• DIRECTIVE:
Write out the listing, please, but only from its first line through the line containing "BULGE, ARCH = 0.019, 0.005", exactly as given and without pictures.

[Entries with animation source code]
--*--
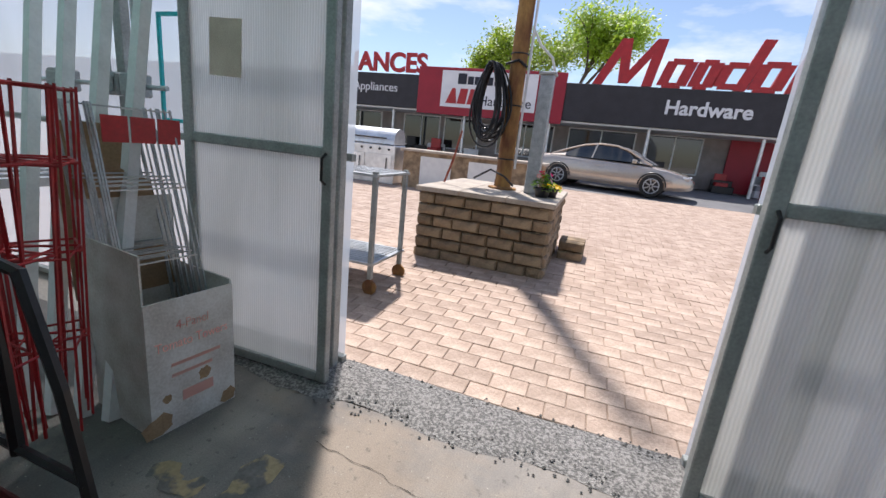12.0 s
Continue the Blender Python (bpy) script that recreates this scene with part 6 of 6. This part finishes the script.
# cart by the door
ct = thing("plant_cart", "grey steel nursery cart with wire decks on castors", "cart", at=(-3.95, 19.55, rise(19.55)))
for x in (0, 1.0):
    for y in (0, 0.55):
        g = Geo()
        g.box(x - 0.018, y - 0.018, 0.14, x + 0.018, y + 0.018, 1.02)
        part("post", g, M["doorframe"], ct)
        w_ = Geo()
        w_.lathe([(0.045, -0.014), (0.065, -0.01), (0.065, 0.01), (0.045, 0.014)], 14)
        w_.turned(pose(x, y, 0.068, 90))
        part("castor", w_, M["rustpole"], ct, smooth=True)
        g = Geo()
        g.box(x - 0.016, y - 0.022, 0.075, x + 0.016, y + 0.022, 0.139)
        part("fork", g, M["rustpole"], ct)
for z in (0.26, 0.98):
    g = Geo()
    g.box(-0.03, -0.03, z, 1.03, 0.58, z + 0.02)
    part("deck_rim", g, M["galv"], ct)
    g = Geo()
    for k in range(12):
        g.tube([(0.0, 0.02 + 0.046 * k, z + 0.026), (1.0, 0.02 + 0.046 * k, z + 0.026)], 0.005, 4)
    part("deck_wire", g, M["alu"], ct)

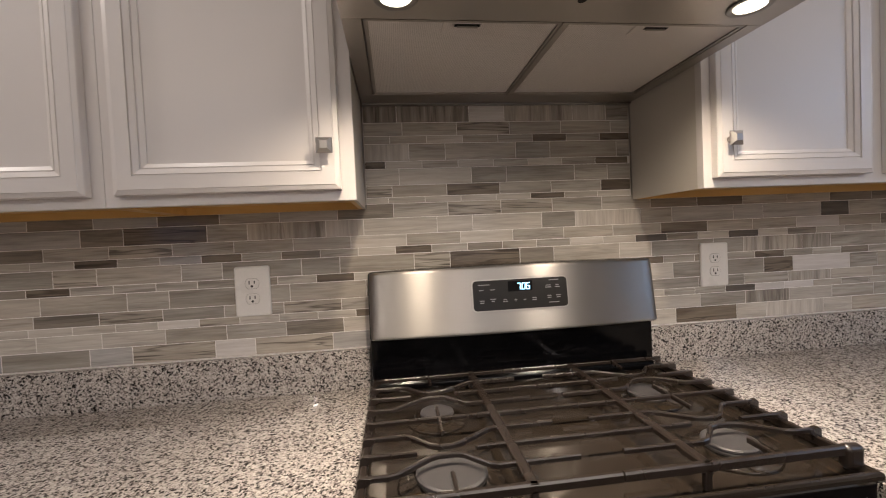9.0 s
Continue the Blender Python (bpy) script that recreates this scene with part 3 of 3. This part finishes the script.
# backguard
part("backguard", extrude_x(RX0 + 0.006, RX1 - 0.006, [(-0.015, 0.9055), (-0.088, 0.9055), (-0.088, 0.935), (-0.080, 0.945), (-0.080, 1.0585), (-0.094, 1.0625), (-0.070, 1.2125), (-0.015, 1.2125)], 0.003, 2), black_enamel, gas, "black enamel backguard")
PANEL_X0, PANEL_X1 = 1.189, 1.937
BULGE, ARCH = 0.019, 0.005


def bowed_panel(x0, x1, outline, fixed, n=28, edge=0.007):
    """A (y, z) outline drawn along x, bowed forward and arched up towards the middle, rounded back at both ends. fixed: outline points that stay at the back."""
    own = bmesh.new()
    xs = [x0, x0 + 0.25 * edge, x0 + edge] + [x0 + edge + (x1 - x0 - 2 * edge) * k / n for k in range(1, n)] + [x1 - edge, x1 - 0.25 * edge, x1]
    rings = []
    for x in xs:
        u = (2 * x - x0 - x1) / (x1 - x0)
        near = min(x - x0, x1 - x)
        back = edge * (1 - math.sqrt(max(0.0, 1 - (1 - min(1.0, near / edge)) ** 2)))
        ring = []
        for k, (y, z) in enumerate(outline):
            yy = y if k in fixed else y - BULGE * (1 - u * u) + back
            zz = z + ARCH * (1 - u * u) * max(0.0, min(1.0, (z - 1.14) / 0.07)) + back * 0.6 * (1 if z < 1.14 else -1)
            ring.append(own.verts.new((x, yy, zz)))
        rings.append(ring)
    m = len(outline)
    for a, b in zip(rings, rings[1:]):
        for k in range(m):
            own.faces.new((a[k], a[(k + 1) % m], b[(k + 1) % m], b[k])).smooth = True
    own.faces.new(rings[0])
    own.faces.new(rings[-1])
    return own


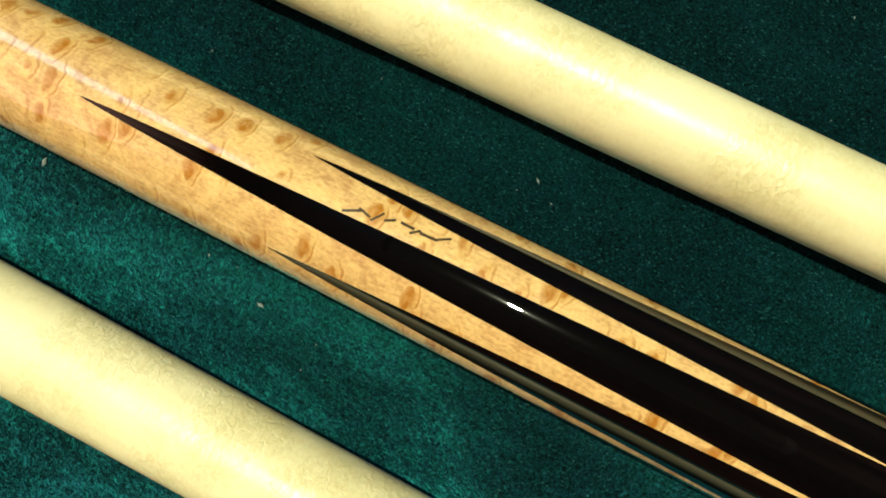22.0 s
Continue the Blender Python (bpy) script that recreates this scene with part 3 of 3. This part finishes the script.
# ---- the two shafts ----
TAPER_X = np.linspace(0.0, 0.70, 71)
TAPER_R = np.interp(TAPER_X, (0.0, 0.10, 0.20, 0.30, 0.40, 0.50, 0.70), (0.00992, 0.00919, 0.00808, 0.00681, 0.00620, 0.00590, 0.00548))
TAPER_R = np.convolve(np.pad(TAPER_R, 4, mode="reflect", reflect_type="odd"), np.full(9, 1 / 9), mode="valid")
RING_R = 0.00995


def shaft_height(x):
    """The straight centre line, the thick end pressed a little into the pile."""
    return 0.0083 - 0.0036 * max(x, -0.02)


def shaft_radius(x):
    """x counts from the joint end of the wood (0) to the tip (0.676)."""
    return float(np.interp(x, TAPER_X, TAPER_R))




def cue_shaft(angle):
    s = tagged(new("cue_shaft"), "pale maple cue shaft with black diamond ring on velvet", "cue shaft", "pair of shafts")
    axis = shaft_height
    part("shaft_wood", turned(eased(0.0, 0.651, shaft_radius, 60, 0.0003), axis, 80), MAPLE, s)
    part("ferrule", turned(eased(0.651, 0.6765, shaft_radius, 3, 0, 0.0004), axis, 64), IVORY, s, "ivory white ferrule")
    part("tip_pad", turned(eased(0.6765, 0.6777, shaft_radius, 1), axis, 64), FIBRE, s, "black fibre pad")
    part("tip", turned([(0.6777, 0.0), (0.6777, 0.0055), (0.6797, 0.0056), (0.6808, 0.0052), (0.6818, 0.0045), (0.6825, 0.0022), (0.6827, 0.0)], axis, 64), LEATHER, s, "domed brown leather tip")
    bar = Round(lambda x: RING_R, axis)
    ring = part("joint_ring", turned(eased(-0.0124, 0.0, lambda x: RING_R, 3, 0.0004), axis, 96), BLACK, s, "black ring inlaid with pearl diamonds")
    for k in range(8):
        diamond(bar, -0.0057, angle + 45 * k, ring)
    part("end_cap", turned([(-0.0124, 0.0), (-0.0124, 0.0064), (-0.0140, 0.0063), (-0.0148, 0.0058), (-0.0152, 0.0048), (-0.0152, 0.0)], axis, 64), IVORY, s, "small ivory white end disc")
    return s


def lay(s, y, x, slope):
    s.matrix_world = Matrix.Translation((x, shaft_line(y, slope, x), 0)) @ Matrix.Rotation(math.atan(slope), 4, "Z")


lay(cue_shaft(-22), UPPER[0], -0.5257, UPPER[1])
lay(cue_shaft(-13), LOWER[0], -0.5310, LOWER[1])

# ---- lint and chalk on the cloth ----
def lint():
    """Pale flecks and short fibres scattered over the pile."""
    rng = random.Random(5)
    spots = [(-0.0386, -0.0968, 0.0018), (-0.1188, -0.1234, 0.0010), (-0.1606, 0.0208, 0.0008), (-0.2177, 0.0809, 0.0006), (-0.2388, 0.0334, 0.0006), (-0.1908, 0.0590, 0.0007),
             (-0.2889, -0.0594, 0.0006), (-0.3465, -0.0799, 0.0010), (-0.3206, 0.0300, 0.0006), (-0.3235, 0.0175, 0.0005), (-0.3907, -0.0177, 0.0006), (-0.4764, -0.0185, 0.0008),
             (-0.5251, -0.0136, 0.0011), (-0.1590, -0.0223, 0.0005), (-0.2217, -0.0880, 0.0009), (-0.3601, -0.0136, 0.0006)]
    spots += [(rng.uniform(-0.72, 0.2), rng.uniform(-0.2, 0.2), rng.choice((0.00012, 0.00015, 0.0002, 0.00025, 0.00035))) for _ in range(900)]
    verts, faces = [], []
    for x, y, r in spots:
        r *= 0.75
        if min(abs(y), abs(y - UPPER[0]), abs(y - LOWER[0])) < 0.012:
            if r < 0.0005:
                continue
        z = float(cloth_height(np.array([x]), np.array([y]))[0]) + 0.0002
        a, long = rng.uniform(0, math.pi), rng.choice((1.0, 1.2, 2.6)) if r < 0.0005 else rng.uniform(1.0, 1.5)
        c, s, n = math.cos(a), math.sin(a), len(verts)
        for px, py, pz in ((long, 0, 0), (0.2, 0.6, 0), (-long, 0.2, 0), (-0.1, -0.6, 0), (0, 0, 0.7)):
            px, py = px + rng.uniform(-0.2, 0.2), py + rng.uniform(-0.2, 0.2)
            verts.append((x + r * (px * c - py * s), y + r * (px * s + py * c), z + pz * r * 0.8))
        faces += [(n, n + 1, n + 4), (n + 1, n + 2, n + 4), (n + 2, n + 3, n + 4), (n + 3, n, n + 4), (n + 3, n + 2, n + 1, n)]
    ob = part("lint", (verts, [], faces), LINT, smooth=False)
    return tagged(ob, "tiny pale lint flecks scattered over the velvet", "lint", kind="stuff")


lint()


def chalk_trace(points, wide):
    verts, faces = [], []
    rng = random.Random(3)
    rows = smoothed(points, 40)
    for k, (x, y) in enumerate(rows):
        w = wide * rng.uniform(0.25, 1.0)
        z = float(cloth_height(np.array([x]), np.array([y]))[0])
        verts += [(x - w, y - w * 0.3, z + 0.0001), (x + rng.uniform(-w, w) * 0.2, y, z + 0.0004), (x + w, y + w * 0.3, z + 0.0001)]
        if k and rng.random() > 0.22:
            n = 3 * k
            faces += [(n - 3, n - 2, n + 1, n), (n - 2, n - 1, n + 2, n + 1)]
    ob = part("chalk_trace", (verts, [], faces), CHALK)
    return tagged(ob, "faint broken line of pale chalk on the velvet", "chalk line", "chalk traces")


chalk_trace([(0.0755, 0.0939), (0.0805, 0.0819), (0.0870, 0.0724), (0.0900, 0.0659)], 0.00045)
chalk_trace([(0.1120, 0.0279), (0.1140, 0.0244), (0.1155, 0.0209)], 0.0005)
chalk_trace([(0.1265, 0.0039), (0.1285, 0.0004), (0.1300, -0.0031)], 0.0005)
chalk_trace([(0.1000, 0.0489), (0.1020, 0.0449), (0.1030, 0.0419)], 0.00025)
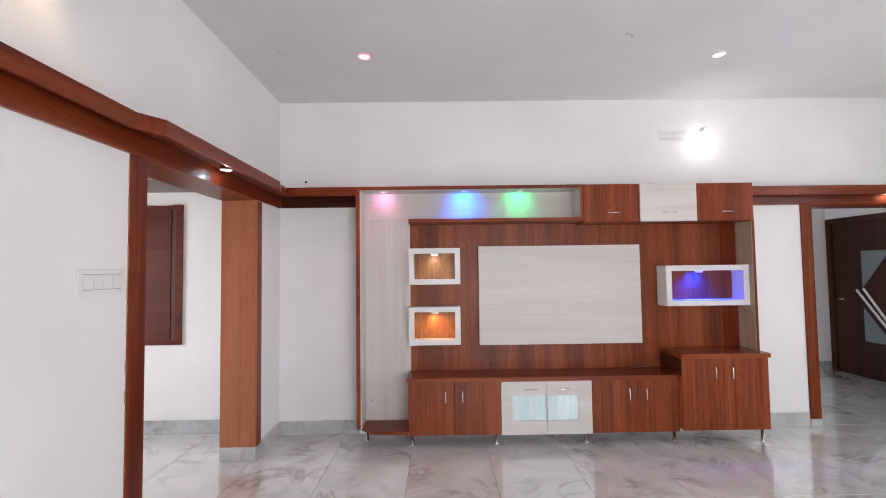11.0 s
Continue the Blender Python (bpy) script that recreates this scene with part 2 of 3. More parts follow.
mg_reflection_ramp = add(milk_glass, "ShaderNodeValToRGB")
mg_reflection_ramp.color_ramp.elements[0].position, mg_reflection_ramp.color_ramp.elements[1].position = 0.38, 0.62
mg_reflection_ramp.color_ramp.elements[0].color, mg_reflection_ramp.color_ramp.elements[1].color = (0.46, 0.57, 0.57, 1), (0.54, 0.64, 0.65, 1)
join(milk_glass, mg_reflection_noise.outputs[0], mg_reflection_ramp.inputs[0])
join(milk_glass, mg_reflection_ramp.outputs[0], milk_glass.node_tree.nodes["Principled BSDF"].inputs["Base Color"])
bulb_glow = mat("bulb_glow", (1, 1, 1), emit=(1.0, 0.98, 0.97), power=3.2)
tube_glow = mat("tube_glow", (1, 1, 1), emit=(0.9, 0.97, 1.0), power=1.6)


def glow(name, colour, power):
    return mat(name, tuple(0.3 * c for c in colour), emit=colour, power=power * INDOOR)


# building helpers
BASE = {}


def boxes(*spans, bevel=0.0):
    """A bmesh of boxes (x0, x1, y0, y1, z0, z1), with their long edges eased."""
    bm = bmesh.new()
    for x0, x1, y0, y1, z0, z1 in spans:
        m = Matrix.Translation(((x0 + x1) / 2, (y0 + y1) / 2, (z0 + z1) / 2)) @ Matrix.Diagonal((x1 - x0, y1 - y0, z1 - z0, 1))
        bmesh.ops.create_cube(bm, size=1, matrix=m)
    if bevel:
        bmesh.ops.bevel(bm, geom=list(bm.edges), offset=bevel, segments=1, affect="EDGES")
    return bm


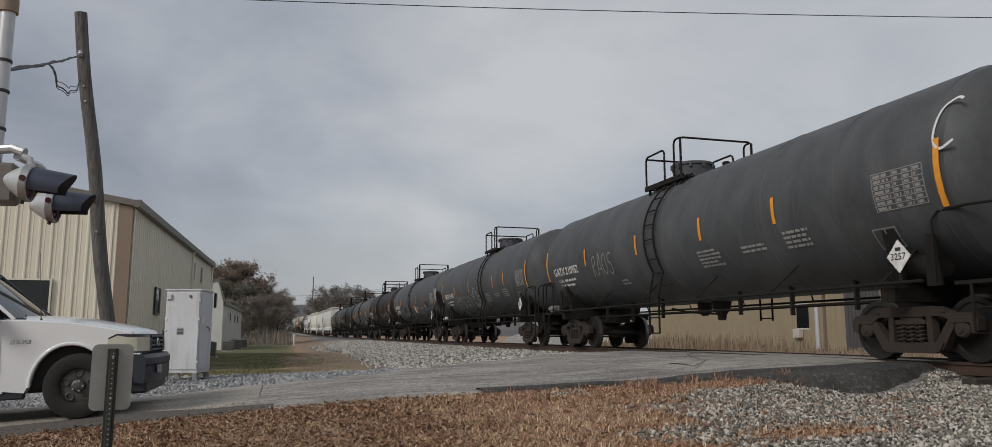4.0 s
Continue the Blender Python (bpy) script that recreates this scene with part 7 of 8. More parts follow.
part("base_box", box(B(), (-0.2, -0.2, 0.0), (0.2, 0.2, 0.32), 0.02), M["casewhite"], sig)
part("arm", tube(B(), [(0.0, 0.0, 2.40), (0.12, -0.03, 2.41), (0.20, -0.05, 2.38)], 0.034, 10), M["silver"], sig)
part("arm_bracket", box(B(), (-0.05, -0.09, 2.02), (0.16, 0.09, 2.3), 0.02), M["gutter"], sig)
part("junction_box", box(B(), (0.02, -0.06, 2.08), (0.14, 0.05, 2.2), 0.02), M["gutter"], sig)
part("cross_arm", tube(B(), [(0.14, 0.0, 2.36), (0.20, 0.3, 2.36), (0.20, 0.66, 2.34)], 0.026, 10), M["silver"], sig)


def lamp_head(m):
    """A cone-backed lamp housing with a long half hood, along +x of m."""
    h = part("lamp_housing", lathe(B(), [(0.0, -0.20), (0.05, -0.195), (0.12, -0.10), (0.172, -0.01), (0.18, 0.0), (0.18, 0.06), (0.165, 0.065), (0.165, 0.03), (0, 0.03)], 28, AX), M["silver"], sig)
    h.matrix_basis = m
    bm = B()
    prev = None
    for k in range(23):
        a = radians(-25 + 230 * k / 22)
        ln = 0.44 - 0.10 * (1 - max(0, math.sin(a)))
        r0, r1 = 0.168, 0.150
        cur = [bm.verts.new((x, r * math.cos(a), r * math.sin(a))) for x, r in ((0.05, r0), (ln, r1), (ln, r1 - 0.008), (0.05, r0 - 0.008))]
        if prev:
            for q in range(4):
                bm.faces.new((prev[q], prev[(q + 1) % 4], cur[(q + 1) % 4], cur[q]))
        prev = cur
    part("hood", bm, M["hood"], h)
    part("lens", lathe(B(), [(0, 0.05), (0.08, 0.045), (0.15, 0.033), (0.163, 0.03)], 24, AX), M["redlens"], h)
    part("rim_band", lathe(B(), [(0.181, -0.005), (0.188, -0.003), (0.188, 0.063), (0.181, 0.066)], 28, AX), M["steel"], h)
    part("sight_port", tube(B(), [(0.03, -0.186, 0.03), (0.03, -0.197, 0.03)], 0.03, 12), M["redlens"], h)
    part("drain_bolt", tube(B(), [(0.02, -0.03, -0.17), (0.02, -0.05, -0.205)], 0.02, 8), M["ink"], h)
    part("neck", tube(B(), [(0.02, 0, 0.17), (0.0, 0, 0.235), (-0.07, 0, 0.25)], 0.035, 10), M["silver"], h)
    return h


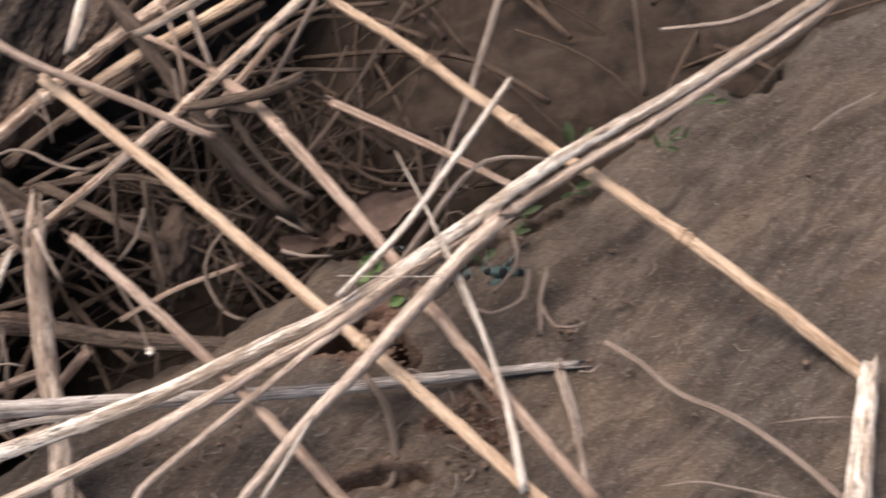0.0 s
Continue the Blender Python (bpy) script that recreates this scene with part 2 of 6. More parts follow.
def slab_mat():
    """Rotting flat-lying wood, dusted with soil. UV: along and across the grain in metres."""
    m, t, b = node_mat("rotten_wood", 0.85)
    grain = noise_tex(t, mapped(t, "UV", (30, 105, 1)), 1.0, 10, 0.74, 0.6)
    body = mapped(t, "Object", (1, 1, 1))
    speck = noise_tex(t, body, 700, 7, 0.80)
    blot = noise_tex(t, mapped(t, "UV", (16, 40, 1)), 1.0, 6, 0.65, 0.4)
    col = ramp(t, grain, [(0.36, (0.052, 0.041, 0.033)), (0.49, (0.106, 0.083, 0.066)), (0.62, (0.205, 0.163, 0.130))])
    col = mix(t, ramp(t, blot, [(0.42, (0, 0, 0)), (0.62, (0.6, 0.6, 0.6))]), col, (0.165, 0.125, 0.09))
    col = mix(t, maths(t, "MULTIPLY", ramp(t, blot, [(0.36, (1, 1, 1)), (0.47, (0, 0, 0))]), 0.5), col, (0.072, 0.060, 0.052))
    at = t.nodes.new("ShaderNodeAttribute")
    at.attribute_name = "wear"
    sep = t.nodes.new("ShaderNodeSeparateColor")
    t.links.new(at.outputs["Color"], sep.inputs[0])
    col = mix(t, sep.outputs[1], col, ramp(t, grain, [(0.36, (0.052, 0.043, 0.036)), (0.64, (0.142, 0.118, 0.098))]))
    pale = maths(t, "MULTIPLY", ramp(t, speck, [(0.56, (0, 0, 0)), (0.63, (1, 1, 1))]), 0.7)
    col = mix(t, pale, col, (0.33, 0.275, 0.225))
    col = mix(t, maths(t, "MULTIPLY", ramp(t, speck, [(0.36, (1, 1, 1)), (0.43, (0, 0, 0))]), 0.5), col, (0.045, 0.036, 0.030))
    rust = ramp(t, speck, [(0.38, (0.060, 0.034, 0.025)), (0.52, (0.19, 0.112, 0.080)), (0.64, (0.36, 0.235, 0.175))])
    col = mix(t, sep.outputs[0], col, rust)
    col = grit(t, col, noise_tex(t, body, 1900, 3, 0.65), 0.6, 1.45)
    t.links.new(col, b.inputs["Base Color"])
    bump(t, b, maths(t, "ADD", grain, maths(t, "MULTIPLY", speck, 0.9)), 0.9, 0.0016)
    return m


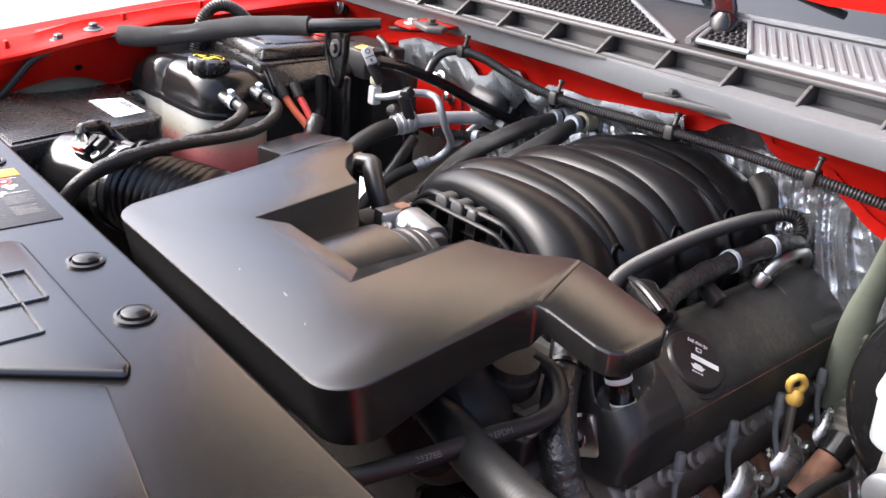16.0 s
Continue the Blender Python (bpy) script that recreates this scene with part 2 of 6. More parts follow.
def part(name, bm, mat, parent=None, label="", sharp=38):
    """Links a bmesh, in world coordinates, as one mesh object under a thing or a part."""
    bmesh.ops.recalc_face_normals(bm, faces=bm.faces)
    me = bpy.data.meshes.new(name)
    bm.to_mesh(me)
    bm.free()
    for p in me.polygons:
        p.use_smooth = True
    me.set_sharp_from_angle(angle=radians(sharp))
    me.materials.append(mat)
    ob = new(name, me)
    if parent is not None:
        ob.parent = parent
        ob.location = -base_of(parent)
    if label:
        ob["label"] = label
    return ob


def single(name, bm, mat, label, category, group="", kind="", sharp=38):
    return tagged(part(name, bm, mat, None, "", sharp), label, category, group, kind)


def bevelled(bm, verts, width, seg=2, edges=None):
    if width > 0:
        if edges is None:
            edges = list({e for v in verts for e in v.link_edges if len(e.link_faces) == 2 and e.calc_face_angle(0) > radians(25)})
        bmesh.ops.bevel(bm, geom=edges, offset=width, segments=seg, profile=0.5, affect="EDGES", clamp_overlap=True)
    return bm


def box(c, s, bevel=0.002, rot=None, bm=None, seg=2, taper=(1, 1)):
    """A bevelled box: centre, sizes, optional turn (degrees XYZ) and taper of its top."""
    bm = bm or bmesh.new()
    m = Matrix.Translation(c) @ (Euler([radians(a) for a in rot]).to_matrix().to_4x4() if rot else Matrix())
    verts = bmesh.ops.create_cube(bm, size=1)["verts"]
    for v in verts:
        k = taper if v.co.z > 0 else (1, 1)
        v.co = m @ Vector((v.co.x * s[0] * k[0], v.co.y * s[1] * k[1], v.co.z * s[2]))
    return bevelled(bm, verts, bevel, seg)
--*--
• SOLUTION TO THIS TASK:
12.0 s
Continue the Blender Python (bpy) script that recreates this scene with part 6 of 6. This part finishes the script.
# cart by the door
ct = thing("plant_cart", "grey steel nursery cart with wire decks on castors", "cart", at=(-3.95, 19.55, rise(19.55)))
for x in (0, 1.0):
    for y in (0, 0.55):
        g = Geo()
        g.box(x - 0.018, y - 0.018, 0.14, x + 0.018, y + 0.018, 1.02)
        part("post", g, M["doorframe"], ct)
        w_ = Geo()
        w_.lathe([(0.045, -0.014), (0.065, -0.01), (0.065, 0.01), (0.045, 0.014)], 14)
        w_.turned(pose(x, y, 0.068, 90))
        part("castor", w_, M["rustpole"], ct, smooth=True)
        g = Geo()
        g.box(x - 0.016, y - 0.022, 0.075, x + 0.016, y + 0.022, 0.139)
        part("fork", g, M["rustpole"], ct)
for z in (0.26, 0.98):
    g = Geo()
    g.box(-0.03, -0.03, z, 1.03, 0.58, z + 0.02)
    part("deck_rim", g, M["galv"], ct)
    g = Geo()
    for k in range(12):
        g.tube([(0.0, 0.02 + 0.046 * k, z + 0.026), (1.0, 0.02 + 0.046 * k, z + 0.026)], 0.005, 4)
    part("deck_wire", g, M["alu"], ct)

9.0 s
Continue the Blender Python (bpy) script that recreates this scene with part 3 of 3. This part finishes the script.
# backguard
part("backguard", extrude_x(RX0 + 0.006, RX1 - 0.006, [(-0.015, 0.9055), (-0.088, 0.9055), (-0.088, 0.935), (-0.080, 0.945), (-0.080, 1.0585), (-0.094, 1.0625), (-0.070, 1.2125), (-0.015, 1.2125)], 0.003, 2), black_enamel, gas, "black enamel backguard")
PANEL_X0, PANEL_X1 = 1.189, 1.937
BULGE, ARCH = 0.019, 0.005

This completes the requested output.